デンソーのインタラクティブ・コミュニケーション・コックピット。左のロボットと対話しながらドライブするというユニークなユーザーインターフェースに。そこのロボットを、萌えキャラにした特別仕様に応用が容易に想像できるので、これはいいアイデアかもしれない

 電子部品メーカーのオムロンは、スマートフォンと連携することができる自動車のワイヤレスキーを参考展示した。このワイヤレスキーは、通常のキーレスエントリーやイモビライザーの機能を利用できるだけでなく、Bluetooth機能を内蔵しており、スマートフォンとペアリングして専用のアプリケーションを利用することで、キーだけではできないより複雑な機能をスマートフォンから操作できる。
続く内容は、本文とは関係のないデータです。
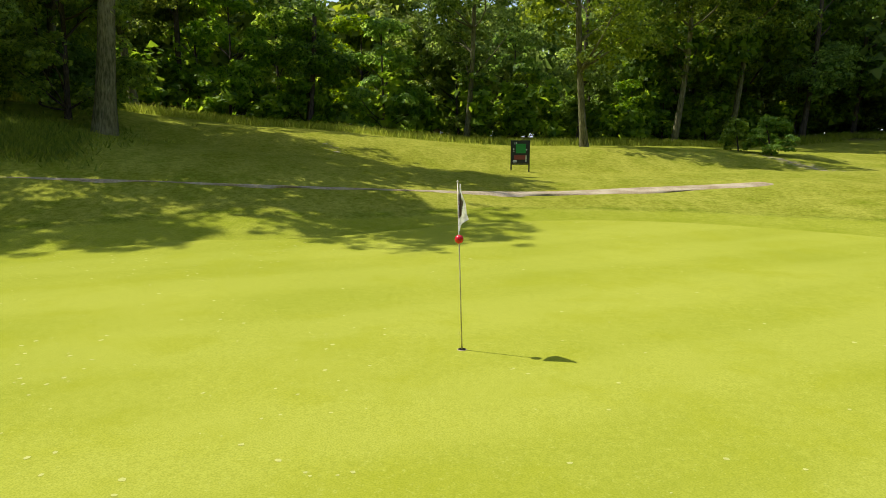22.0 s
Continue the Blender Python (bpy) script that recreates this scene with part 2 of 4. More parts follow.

オムロンのBluetooth接続が可能なワイヤレスキーのデモ
Bluetoothを内蔵したワイヤレスキーの試作品
スマートフォンのアプリケーション。デモでは実際に車のエンジンをスマートフォンからかける様子などがデモされた

 例えば、リモートでのエンジンスタートをスマートフォンのアプリケーションから操作できる。ワイヤレスキーは900MHz帯を利用しており、300mほど離れたところにある車をリモートで操作することが可能だ。将来的には、より複雑な操作、例えばワイヤレスキーを通じて車のECUと通信して車の状態を確認して、ディーラーに情報を送ったりなどのアプリケーションも検討されているということだった。